» **What is expected**: Every entry that follows should be repeated exactly; drop the images.

» **Data provided**:
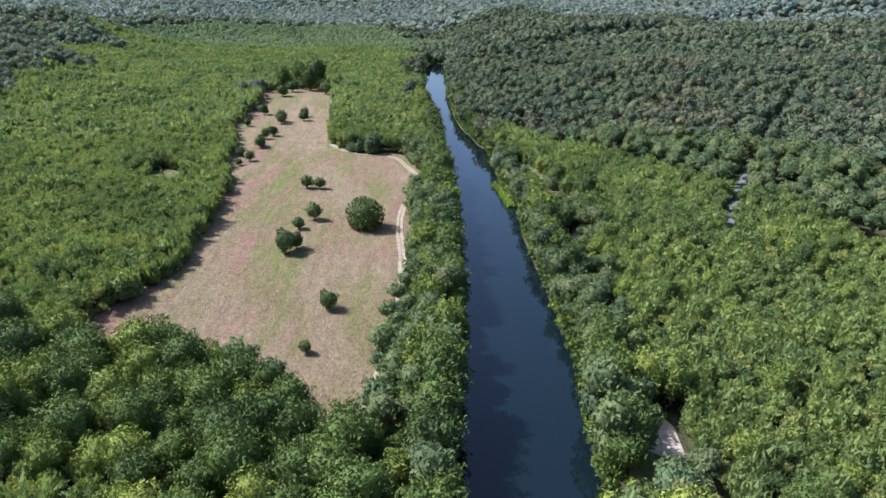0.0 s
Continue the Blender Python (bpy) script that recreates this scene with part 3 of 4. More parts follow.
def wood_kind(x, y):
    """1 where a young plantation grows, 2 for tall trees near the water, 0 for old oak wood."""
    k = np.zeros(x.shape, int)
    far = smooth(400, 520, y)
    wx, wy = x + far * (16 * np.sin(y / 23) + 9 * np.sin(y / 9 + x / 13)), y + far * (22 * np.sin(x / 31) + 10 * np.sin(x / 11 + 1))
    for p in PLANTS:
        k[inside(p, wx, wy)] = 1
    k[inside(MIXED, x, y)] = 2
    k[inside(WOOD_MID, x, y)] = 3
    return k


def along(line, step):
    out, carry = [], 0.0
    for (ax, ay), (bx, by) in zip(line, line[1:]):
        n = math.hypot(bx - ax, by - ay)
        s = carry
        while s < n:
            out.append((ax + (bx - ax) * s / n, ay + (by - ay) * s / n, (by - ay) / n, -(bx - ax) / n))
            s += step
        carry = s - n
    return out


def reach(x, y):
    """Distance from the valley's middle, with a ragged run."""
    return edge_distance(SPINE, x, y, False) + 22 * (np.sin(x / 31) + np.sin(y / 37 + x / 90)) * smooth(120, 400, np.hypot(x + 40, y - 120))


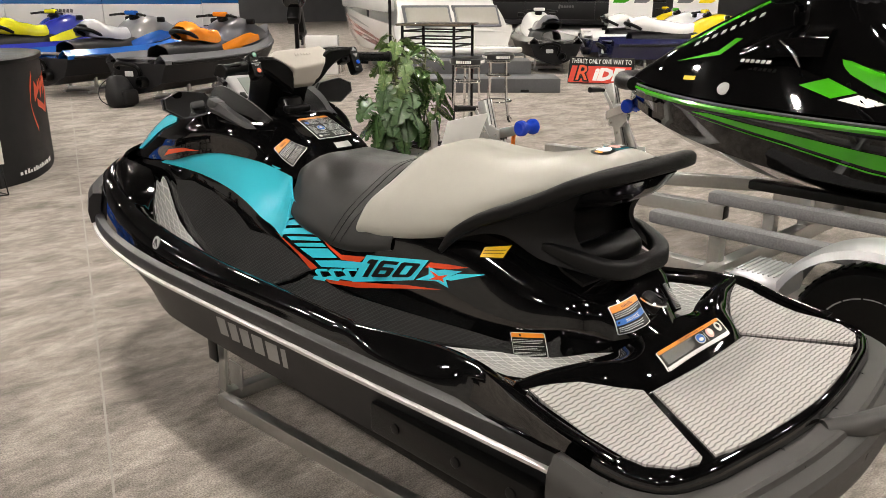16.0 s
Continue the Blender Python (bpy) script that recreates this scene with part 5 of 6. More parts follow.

» **Right answer**:
0.0 s
Continue the Blender Python (bpy) script that recreates this scene with part 3 of 4. More parts follow.
def wood_kind(x, y):
    """1 where a young plantation grows, 2 for tall trees near the water, 0 for old oak wood."""
    k = np.zeros(x.shape, int)
    far = smooth(400, 520, y)
    wx, wy = x + far * (16 * np.sin(y / 23) + 9 * np.sin(y / 9 + x / 13)), y + far * (22 * np.sin(x / 31) + 10 * np.sin(x / 11 + 1))
    for p in PLANTS:
        k[inside(p, wx, wy)] = 1
    k[inside(MIXED, x, y)] = 2
    k[inside(WOOD_MID, x, y)] = 3
    return k


def along(line, step):
    out, carry = [], 0.0
    for (ax, ay), (bx, by) in zip(line, line[1:]):
        n = math.hypot(bx - ax, by - ay)
        s = carry
        while s < n:
            out.append((ax + (bx - ax) * s / n, ay + (by - ay) * s / n, (by - ay) / n, -(bx - ax) / n))
            s += step
        carry = s - n
    return out


def reach(x, y):
    """Distance from the valley's middle, with a ragged run."""
    return edge_distance(SPINE, x, y, False) + 22 * (np.sin(x / 31) + np.sin(y / 37 + x / 90)) * smooth(120, 400, np.hypot(x + 40, y - 120))


16.0 s
Continue the Blender Python (bpy) script that recreates this scene with part 5 of 6. More parts follow.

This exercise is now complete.